This paper on "FEA of a Cylinder Liner-Engine Block Interface in a Spark Ignition Engine" was presented at the NAFEMS World Congress on Effective Engineering Analysis - 25-28 April 1999, Newport, Rhode Island, USA.

Abstract

Casting voids at the interface of a cast iron combustion cylinder liner and an aluminium alloy engine block may locally constrict heat flow and cause the bore wall to distort. This thermal distortion will compromise the ability of the piston rings to form an effective seal. [14] This paper investigates the thermal and structural effect of casting voids as a function of several significant parameters. The parameters studied include: mechanical and thermal material properties of the cast iron cylinder liner and aluminium alloy engine block, boundary and initial conditions of the assembly, and parameters that describe the macroscopic geometry of the casting voids and the surface roughness at the liner-block interface.

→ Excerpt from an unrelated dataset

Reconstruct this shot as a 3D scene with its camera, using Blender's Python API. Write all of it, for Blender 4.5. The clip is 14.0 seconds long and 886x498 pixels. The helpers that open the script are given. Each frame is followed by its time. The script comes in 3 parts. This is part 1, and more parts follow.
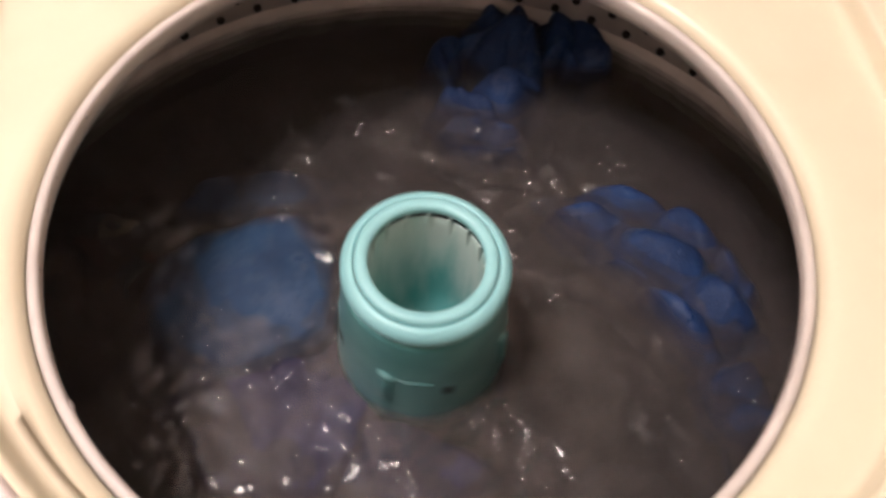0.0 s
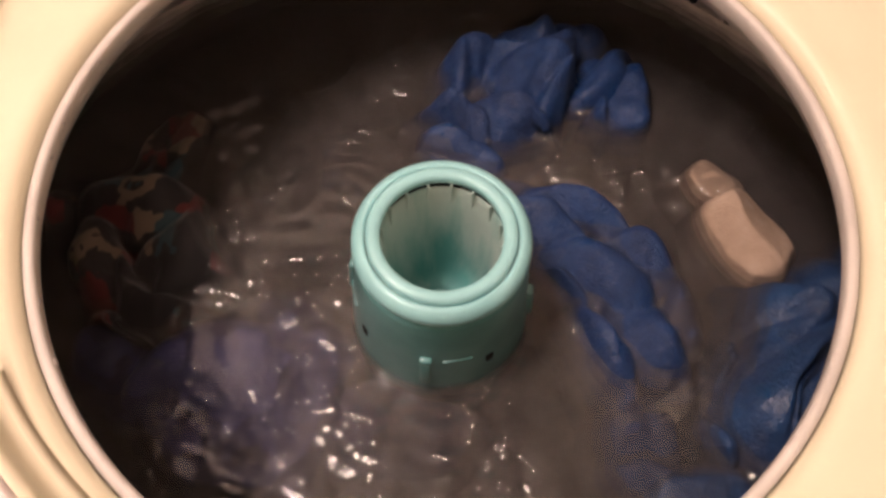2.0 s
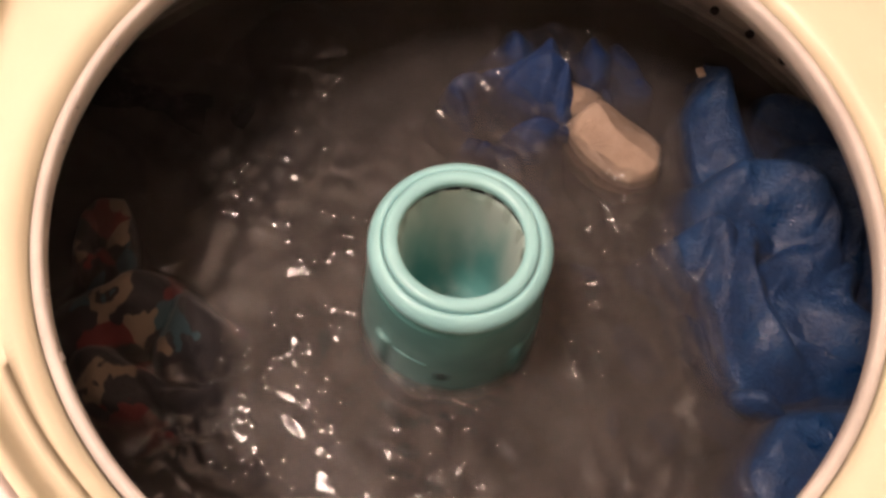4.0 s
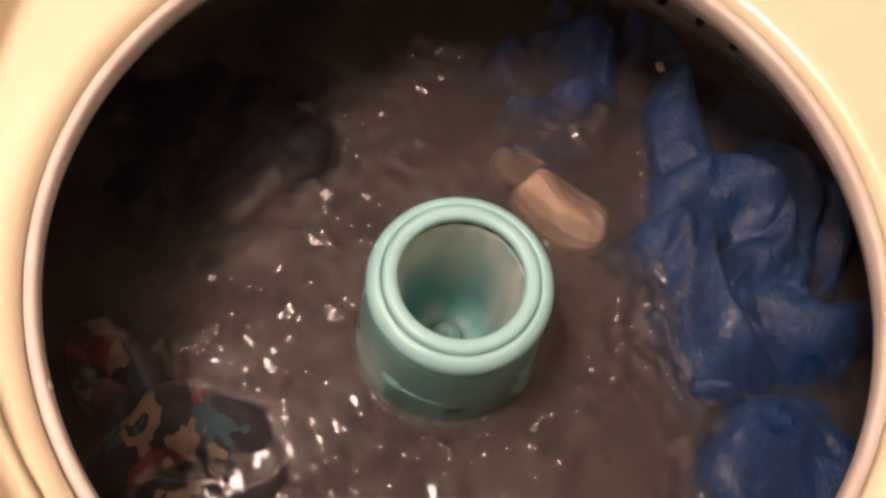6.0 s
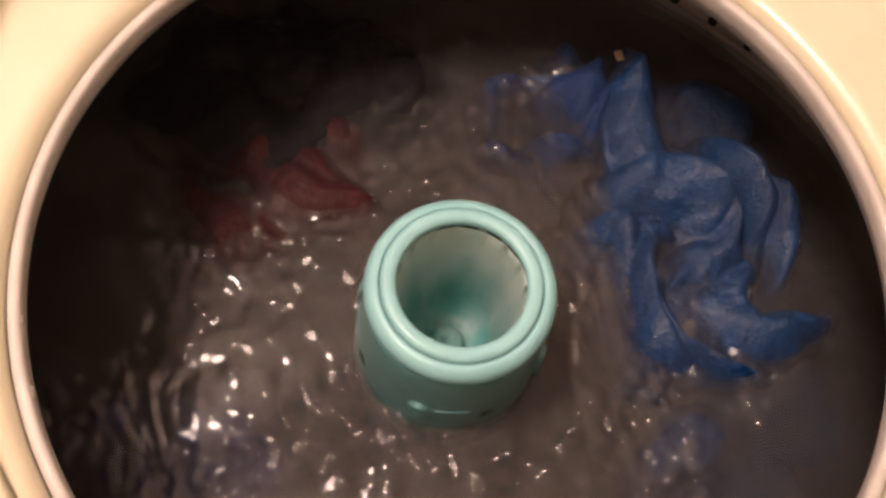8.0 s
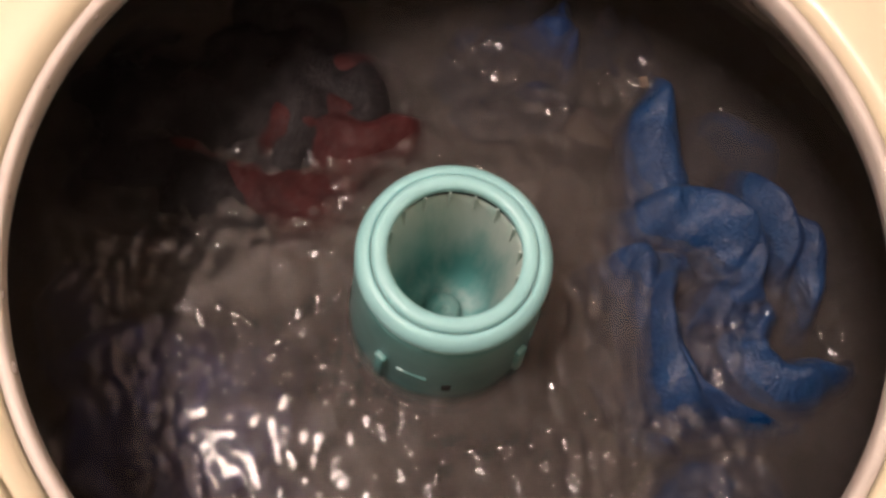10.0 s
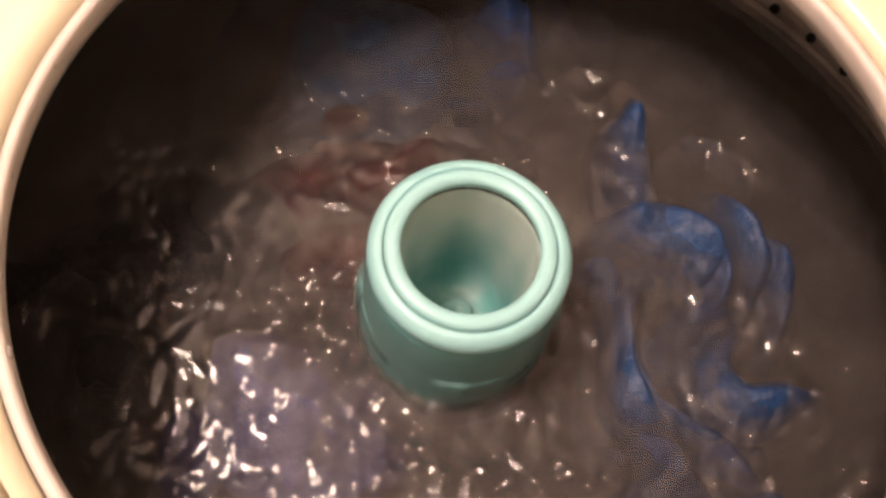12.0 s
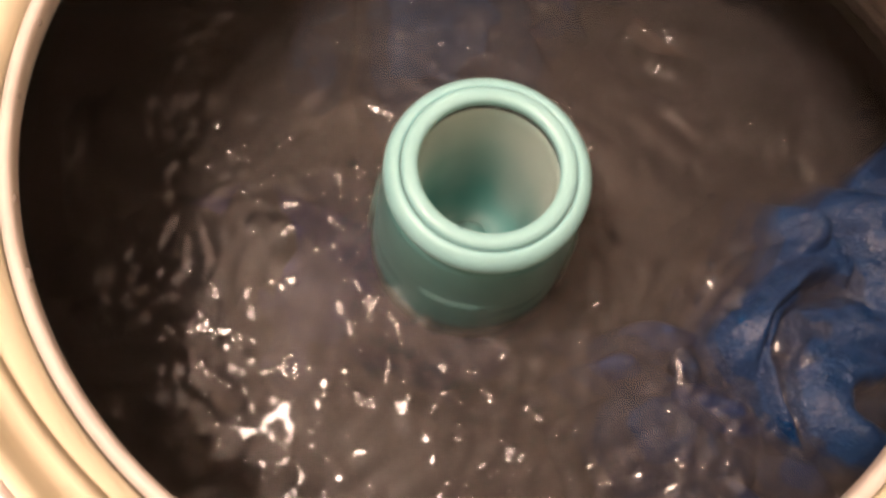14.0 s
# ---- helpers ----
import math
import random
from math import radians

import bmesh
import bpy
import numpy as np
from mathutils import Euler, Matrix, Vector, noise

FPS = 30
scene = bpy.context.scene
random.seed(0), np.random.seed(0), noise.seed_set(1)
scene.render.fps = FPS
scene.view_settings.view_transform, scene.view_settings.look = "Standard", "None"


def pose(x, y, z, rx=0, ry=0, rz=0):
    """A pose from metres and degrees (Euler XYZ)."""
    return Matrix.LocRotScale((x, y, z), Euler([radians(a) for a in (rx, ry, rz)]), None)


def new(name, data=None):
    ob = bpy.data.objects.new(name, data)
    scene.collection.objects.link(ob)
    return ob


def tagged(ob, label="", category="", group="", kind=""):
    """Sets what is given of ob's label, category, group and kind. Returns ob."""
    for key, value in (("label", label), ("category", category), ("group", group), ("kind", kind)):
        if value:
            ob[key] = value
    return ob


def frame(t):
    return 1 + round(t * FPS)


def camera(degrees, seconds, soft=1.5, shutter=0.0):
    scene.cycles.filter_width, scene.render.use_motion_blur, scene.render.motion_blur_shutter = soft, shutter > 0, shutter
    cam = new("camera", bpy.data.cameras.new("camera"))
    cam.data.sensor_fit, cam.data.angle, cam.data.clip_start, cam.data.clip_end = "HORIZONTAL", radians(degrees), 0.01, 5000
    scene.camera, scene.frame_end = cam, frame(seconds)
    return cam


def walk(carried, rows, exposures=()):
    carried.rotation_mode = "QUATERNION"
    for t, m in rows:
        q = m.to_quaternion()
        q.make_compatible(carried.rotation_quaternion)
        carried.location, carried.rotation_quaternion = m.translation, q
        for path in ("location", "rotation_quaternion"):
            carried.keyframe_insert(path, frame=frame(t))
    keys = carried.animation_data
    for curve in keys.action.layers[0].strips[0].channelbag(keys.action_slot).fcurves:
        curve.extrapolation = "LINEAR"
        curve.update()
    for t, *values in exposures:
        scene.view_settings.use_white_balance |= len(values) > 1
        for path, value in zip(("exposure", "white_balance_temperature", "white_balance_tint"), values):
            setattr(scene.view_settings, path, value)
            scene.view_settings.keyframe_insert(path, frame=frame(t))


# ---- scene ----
# metres; the origin is the centre of the round opening, z = 0 at the grey ring under its lip
cam = camera(57.0, 14.0, soft=3.0, shutter=0.9)
CAMERA_ROWS = [
    (0, pose(-0.0709, -0.1895, 0.3048, 30.24, -2.85, -17.82)),
    (0.5, pose(-0.0523, -0.1719, 0.3030, 29.57, -0.83, -16.08)),
    (1, pose(-0.0375, -0.1771, 0.3021, 27.87, 0.24, -14.53)),
    (1.5, pose(-0.0430, -0.1682, 0.2963, 27.22, -1.34, -11.44)),
    (2, pose(-0.0395, -0.1736, 0.2947, 26.09, -0.71, -11.60)),
    (4.5, pose(-0.0575, -0.1558, 0.2852, 25.62, -3.62, -9.42)),
    (5, pose(-0.0576, -0.1450, 0.2867, 24.51, -3.93, -9.04)),
    (5.5, pose(-0.0499, -0.1314, 0.2899, 23.37, -3.32, -7.74)),
    (6, pose(-0.0533, -0.1360, 0.2933, 24.07, -4.87, -6.23)),
    (6.5, pose(-0.0439, -0.1337, 0.2875, 24.44, -4.06, -5.23)),
    (7, pose(-0.0416, -0.1432, 0.2882, 25.16, -3.88, -5.59)),
    (7.5, pose(-0.0469, -0.1291, 0.2867, 24.24, -4.66, -5.17)),
    (8, pose(-0.0478, -0.1279, 0.2854, 23.59, -4.64, -5.18)),
    (8.5, pose(-0.0439, -0.1296, 0.2831, 23.82, -4.23, -5.48)),
    (9, pose(-0.0429, -0.1278, 0.2807, 22.91, -4.29, -5.58)),
    (11.5, pose(-0.0339, -0.1147, 0.2785, 19.13, -3.00, -4.91)),
    (12, pose(-0.0442, -0.1306, 0.2617, 22.82, -4.00, -4.49)),
    (12.5, pose(-0.0390, -0.1382, 0.2576, 23.41, -2.61, -4.70)),
    (13, pose(-0.0332, -0.1513, 0.2462, 24.47, -0.64, -5.55)),
    (13.5, pose(-0.0400, -0.1470, 0.2462, 21.10, -1.40, -5.47)),
    (14, pose(-0.0547, -0.1366, 0.2528, 18.90, -4.05, -5.66)),
]
walk(cam, CAMERA_ROWS, exposures=[
    (0, 0.0, 5150, 0), (1, -0.1, 5600, 3), (2, -0.08, 5900, 6), (4.5, 0.02, 6150, 7), (6.5, -0.05, 6450, 12), (8, -0.1, 6100, 7),
    (9, -0.2, 5650, 3), (11.5, 0.25, 6100, 6), (12.5, 0.40, 6400, 10), (13.5, 0.36, 6450, 8), (14, 0.24, 6450, 7)])

# ---- light: one warm ceiling lamp in a small laundry room ----
world = bpy.data.worlds.new("world")
scene.world = world
world.use_nodes = True
world.node_tree.nodes["Background"].inputs["Color"].default_value = (0.9, 0.8, 0.7, 1)
world.node_tree.nodes["Background"].inputs["Strength"].default_value = 0.02
LAMP = Vector((-0.56, 0.05, 1.42))
bulb_data = bpy.data.lights.new("ceiling_bulb", "POINT")
bulb_data.shadow_soft_size = 0.17
bulb_data.energy, bulb_data.color = 70.0, (1.0, 0.725, 0.635)
bulb = new("ceiling_bulb", bulb_data)
bulb.location = LAMP

WATER_Z = -0.129
MACHINE_SIZE = 0.78  # the round opening is 0.34 m across
MACHINE_TURN = -11.0


# ---- materials ----
def material(name, base, rough=0.5, metal=0.0, **extra):
    m = bpy.data.materials.new(name)
    m.use_nodes = True
    b = m.node_tree.nodes["Principled BSDF"]
    b.inputs["Base Color"].default_value = (*base, 1)
    b.inputs["Roughness"].default_value = rough
    b.inputs["Metallic"].default_value = metal
    for key, value in extra.items():
        b.inputs[key.replace("_", " ")].default_value = value
    return m, m.node_tree, b


def node(tree, kind, **values):
    n = tree.nodes.new(kind)
    for key, value in values.items():
        n.inputs[key.replace("_", " ")].default_value = value
    return n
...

The solution was obtained using a two dimensional thermal-structural cross-section of the liner-block assembly. Plane stress and plane strain assumptions were used to bound the actual values of bore wall displacement and temperature. The conductance assigned to the liner-block interface was an empirical function based on the normal contact pressure and hardness of the materials. The thermal boundary condition for the bore wall during operation was simplified to a constant temperature (Dirichlet) boundary because the penetration depth of the bore wall temperature swing was less than the thickness of the liner and, therefore, did not affect the conductance.
The bore wall temperature and displacement are presented as functions of the bore circumference and selected parameters shown to have an effect. Results show that the parameter most significantly affecting the inner bore wall displacement is the initial temperature of the liner. The initial temperature of the liner leverages the effect of the thermal expansion coefficient, α. Several other parameters were also shown to have an effect on bore wall temperature or displacement. They are listed in order of magnitude of effect: the thermal expansion coefficient; elastic modulus; and thermal conductivity of both materials. The average asperity slope, tanδ, was shown not to have a significant effect within the range of typical sand cast surfaces.
For the range of parameters studied, casting voids are shown not to significantly increase liner temperature or distort the bore wall. Only in extreme cases, including much larger casting void size, are they shown to significantly increase liner temperature and distort the bore wall.